[TASK BRIEF] Copy every line of the data that contains the string "with".

[RAW DATA]
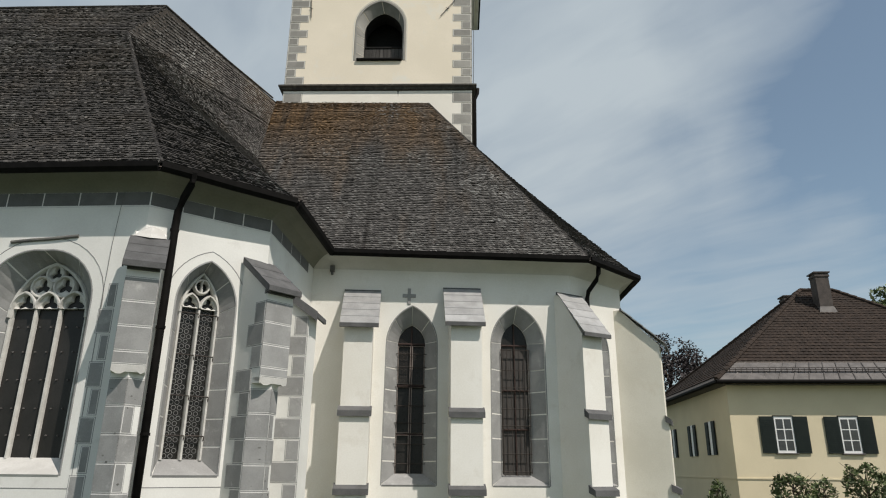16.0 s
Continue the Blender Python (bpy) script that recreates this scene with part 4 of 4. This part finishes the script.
sheeted("dome_skirt", [(25.40, 4.74, 4.72), (25.72, 4.42, 4.2), (26.4, 4.10, 3.45), (27.2, 3.92, 2.85), (27.32, 3.6, 2.5)], 3, "flared black sheet-metal skirt of the dome", .55, .62)
ONION = ((27.3, 1.7), (28.0, 2.15), (28.6, 2.6), (29.2, 3.03), (29.8, 3.42), (30.4, 3.72), (31.0, 3.88), (31.6, 3.88), (32.05, 3.74), (32.45, 3.46), (32.8, 3.08), (33.1, 2.66), (33.4, 2.2), (33.75, 1.8), (34.05, 1.5), (34.2, 1.3))
sheeted("onion_dome", [(z, r, r * .435) for z, r in ONION], 3, "large black sheet-metal onion dome", .86, .64)

# lantern
lan = Geo()
lan.loft([octo(34.1, 1.3, .54), octo(35.0, 1.22, .505), octo(35.05, 1.28, .53), octo(35.15, 1.28, .53)])
lan = lan.put("lantern", M_tin, tower, "open eight-sided lantern with a balustrade")
lo, hi = octo(35.1, 1.2, .497), octo(38.7, 1.2, .497)
for k in range(8):
    g = Geo()
    p, q = lo[k], hi[k]
    g.loft([[Vector((p.x + s * .11, p.y + t * .11, z)) for s, t in ((-1, -1), (1, -1), (1, 1), (-1, 1))] for z in (p.z, HT(38.85))])
    g.loft([[Vector((p.x + s * .15, p.y + t * .15, z)) for s, t in ((-1, -1), (1, -1), (1, 1), (-1, 1))] for z in (HT(38.0), HT(38.12))])
    g.put("post", M_tin_p, lan)
    a, b = lo[k], lo[(k + 1) % 8]
    for z in (HT(35.75), HT(36.75)):
        g = Geo()
        g.tube([Vector((a.x, a.y, z)), Vector((b.x, b.y, z))], .06, 6)
        g.put("rail", M_tin_p, lan)
    for i in range(1, 5):
        c = a.lerp(b, i / 5)
        g = Geo()
        g.loft([[Vector((c.x + r * math.cos(m * math.pi / 3), c.y + r * math.sin(m * math.pi / 3), HT(z))) for m in range(6)] for z, r in ((35.75, .05), (35.95, .05), (36.15, .085), (36.3, .045), (36.5, .07), (36.75, .05))])
        g.put("baluster", M_tin_p, lan)
    g = Geo()
    pts = [a.lerp(b, t) for t in (.06, .2, .35, .5, .65, .8, .94)]
    top = [Vector((p.x, p.y, HT(38.9))) for p in pts]
    bot = [Vector((p.x, p.y, HT(37.9 + .55 * math.sin(math.pi * t)))) for p, t in zip(pts, (0, .2, .35, .5, .65, .8, 1))]
    g.loft([bot, top], close=False)
    g.put("arch_panel", M_tin_d, lan)
g = Geo()
cc = octo(35.1, .55, .23), octo(38.85, .55, .23)
g.loft(list(cc))
g.put("core", M_tin_d, lan)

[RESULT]
Continue the Blender Python (bpy) script that recreates this scene with part 4 of 4. This part finishes the script.
lan = lan.put("lantern", M_tin, tower, "open eight-sided lantern with a balustrade")